> What you will do: Only the lines from the start of the data to the line containing "return ((x +", both included, should be output, exactly and without pictures.

> Recorded information:
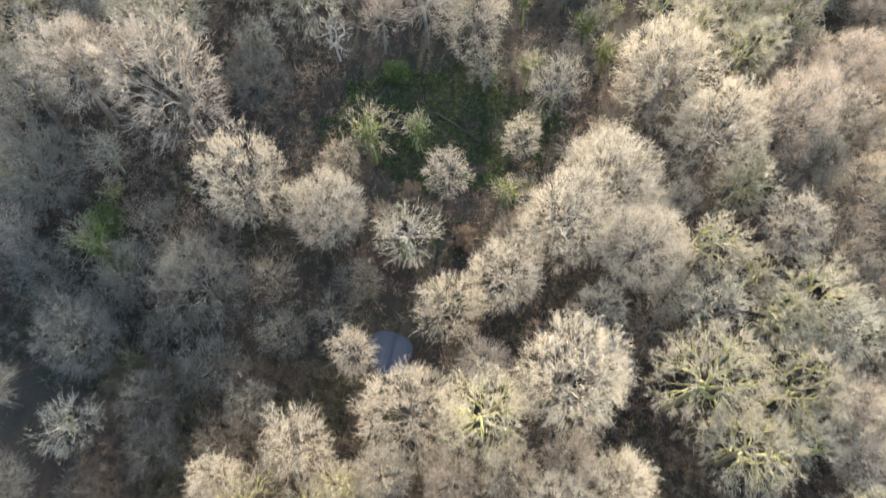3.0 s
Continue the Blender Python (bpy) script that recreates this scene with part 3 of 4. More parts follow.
# ---- fallen trunk in the clearing ----
def make_log(a, b, r):
    q = Build()
    p0, p1 = Vector((*a, float(land(*a)) + r)), Vector((*b, float(land(*b)) + r))
    pts = [tuple(p0.lerp(p1, t) + Vector((0, 0, 0.12 * math.sin(t * 3.1)))) for t in (0, .25, .5, .75, 1)]
    q.tube(pts, np.linspace(r, r * 0.5, 5), 8)
    for t, d in ((0.45, (0.8, 0.9, 0.7)), (0.7, (1.0, -0.3, 0.8)), (0.85, (0.2, 1.0, 0.6))):
        c = np.array(p0.lerp(p1, t))
        q.tube([c, c + np.array(d) * 0.7, c + np.array(d) * 1.4 + (0, 0, 0.2)], (r * 0.3, r * 0.2, 0.02), 5)
    return tagged(new("fallen_trunk", q.mesh("fallen_trunk", M_LOG, True)), "dark fallen tree trunk lying across the clearing", "log")


make_log((-1.0, 107.3), (5.2, 102.9), 0.14)

# ---- undergrowth ----
def in_leaves(x, y):
    return ((x + 12.5) / 8.5) ** 2 + ((y - 36.5) / 6.0) ** 2 < 0.9 + 0.5 * np.sin(x * 0.9 + 1) * np.sin(y * 0.8)


blades_over("dead_bramble", "brown tangle of dead bramble on the woodland floor", M_BROWN, lambda x, y: in_wood(x, y) & (~(in_hollow(x, y) | in_clearing(x, y)) | (R.uniform(size=x.shape) < 0.2)) & ((y < 116) | (R.uniform(size=x.shape) < 0.4)), -66, 76, -8, 226, 36000, 1.2, 0.06, up=1.0, clump=5, lift=0.0)
blades_over("ground_ivy", "dark green ground ivy between the trees", M_COVER, lambda x, y: in_wood(x, y) & (np.sin(x * 0.21 + 1) * np.sin(y * 0.17 + x * 0.05) > 0.1), -66, 76, -8, 226, 18000, 0.45, 0.24, up=0.6, clump=4, lift=0.1)
tagged(sheet("leaf_carpet", np.arange(-25, -1, 0.5), np.arange(26, 46, 0.5), M_LEAFY, 0.07, in_leaves), "orange-brown carpet of fallen leaves behind the shed")
blades_over("fallen_leaves", "sunlit orange-brown leaves and dry grass behind the shed", M_LEAFY, lambda x, y: ((x + 12.5) / 8.5) ** 2 + ((y - 36.5) / 6.0) ** 2 < 0.9 + 0.5 * np.sin(x * 0.9 + 1) * np.sin(y * 0.8) + R.normal(size=x.shape) * 0.15, -26, 0, 26, 48, 42000, 0.20, 0.13, up=0.15, clump=2, lift=0.25)


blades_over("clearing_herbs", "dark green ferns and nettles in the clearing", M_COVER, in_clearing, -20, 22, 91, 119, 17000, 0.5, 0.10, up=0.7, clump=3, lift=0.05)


def in_grove(x, y):
    """Where the tall crowns stand close."""
    return ((y < 62) & (x > -24) & (y > 20)) | ((x > 9) & (y >= 60) & (y < 122)) | ((x < -12) & (y > 88) & (y < 140))


def brushwood(count, x0, x1, y0, y1, per, top, mat, label, only=None):
    """The thin shaded underwood: tufts of upright twigs at many heights."""
    b = Build()
    x, y = R.uniform(x0, x1, count), R.uniform(y0, y1, count)
    ok = in_wood(x, y) & ~near_open(x, y, True) & (((x + 10) / 7.0) ** 2 + ((y - 29) / 7.0) ** 2 > 1) & (~in_clearing(x, y) | (R.uniform(0, 1, count) < 0.12)) & ((y < 116) | (R.uniform(0, 1, count) < 0.42))
    if only is not None:
        ok &= only(x, y)
    else:
        ok &= ~in_hollow(x, y) | (R.uniform(0, 1, count) < 0.2)
        ok &= ~((x > 0) & (y > 122) & (y < 162) & (R.uniform(0, 1, count) < 0.8))
    x, y = x[ok], y[ok]
    z = land(x, y) + R.uniform(0, 1, len(x)) ** 1.2 * top * np.where((y > 118) & (x > -14), 0.6, 1.0)
    ax = R.normal(size=(len(x), 3)) * 0.4 + np.array([0, 0, 0.8])
    k = np.repeat(np.arange(len(x)), per)
    n = len(k)
    p = np.stack([x, y, z], 1)[k] + R.normal(size=(n, 3)) * 0.22
    b.blades(p, ax[k] + R.normal(size=(n, 3)) * 0.45, R.uniform(0.6, 1.5, n), R.uniform(0.02, 0.045, n), 0)
    tagged(new("underwood", b.mesh("underwood", mat)), label, "vegetation", kind="stuff")


brushwood(28000, -64, 74, 2, 222, 11, 4.6, M_UNDER, "thin grey-brown underwood of bare stems between the trees")
brushwood(30000, -50, 66, 18, 140, 10, 9.0, M_STEMS, "tall slender underwood reaching up between the crowns", in_grove)
# these two paint the shade of the hollow and the northern wood as darker stems
brushwood(9000, -36, -9, 55, 71, 12, 3.4, M_SHADE_BRUSH, "underwood of bare stems in the hollow, shade painted dark brown", in_hollow)
brushwood(7000, 0, 66, 120, 164, 12, 4.0, M_SHADE_BRUSH, "underwood of bare stems with shade painted dark brown", in_wood)

# round the shed and the pasture
plant("rosy", -22.1, 4.4, 3.9, 8.0)
plant("brown", -16.8, 5.5, 4.7, 7.8)
plant("brown", -26.2, 6.0, 6.4, 7.4)
plant("ash", 33.4, 7.8, 4.6, 8.5)
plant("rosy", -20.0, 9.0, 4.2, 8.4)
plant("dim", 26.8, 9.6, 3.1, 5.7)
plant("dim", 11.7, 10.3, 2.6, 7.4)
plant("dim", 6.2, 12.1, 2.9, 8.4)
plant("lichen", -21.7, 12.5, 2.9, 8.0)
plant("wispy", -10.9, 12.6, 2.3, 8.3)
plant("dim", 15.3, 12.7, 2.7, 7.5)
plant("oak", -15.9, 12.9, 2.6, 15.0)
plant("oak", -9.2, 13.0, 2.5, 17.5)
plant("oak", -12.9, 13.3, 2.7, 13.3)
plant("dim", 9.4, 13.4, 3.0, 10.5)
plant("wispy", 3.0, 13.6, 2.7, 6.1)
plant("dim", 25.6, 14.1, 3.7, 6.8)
plant("olive", 18.1, 14.2, 3.0, 8.6)
plant("oak", -19.1, 15.8, 3.0, 13.7)
plant("wispy", 5.3, 15.8, 2.5, 10.5)
plant("olive", 11.7, 16.1, 2.8, 10.6)
plant("oak", -10.2, 16.3, 2.6, 11.6)
plant("wispy", 0.6, 16.5, 2.5, 11.5)
plant("oak", -19.1, 16.8, 3.9, 19.0)
plant("oak", -12.1, 17.0, 3.2, 18.3)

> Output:
3.0 s
Continue the Blender Python (bpy) script that recreates this scene with part 3 of 4. More parts follow.
# ---- fallen trunk in the clearing ----
def make_log(a, b, r):
    q = Build()
    p0, p1 = Vector((*a, float(land(*a)) + r)), Vector((*b, float(land(*b)) + r))
    pts = [tuple(p0.lerp(p1, t) + Vector((0, 0, 0.12 * math.sin(t * 3.1)))) for t in (0, .25, .5, .75, 1)]
    q.tube(pts, np.linspace(r, r * 0.5, 5), 8)
    for t, d in ((0.45, (0.8, 0.9, 0.7)), (0.7, (1.0, -0.3, 0.8)), (0.85, (0.2, 1.0, 0.6))):
        c = np.array(p0.lerp(p1, t))
        q.tube([c, c + np.array(d) * 0.7, c + np.array(d) * 1.4 + (0, 0, 0.2)], (r * 0.3, r * 0.2, 0.02), 5)
    return tagged(new("fallen_trunk", q.mesh("fallen_trunk", M_LOG, True)), "dark fallen tree trunk lying across the clearing", "log")


make_log((-1.0, 107.3), (5.2, 102.9), 0.14)

# ---- undergrowth ----
def in_leaves(x, y):
    return ((x + 12.5) / 8.5) ** 2 + ((y - 36.5) / 6.0) ** 2 < 0.9 + 0.5 * np.sin(x * 0.9 + 1) * np.sin(y * 0.8)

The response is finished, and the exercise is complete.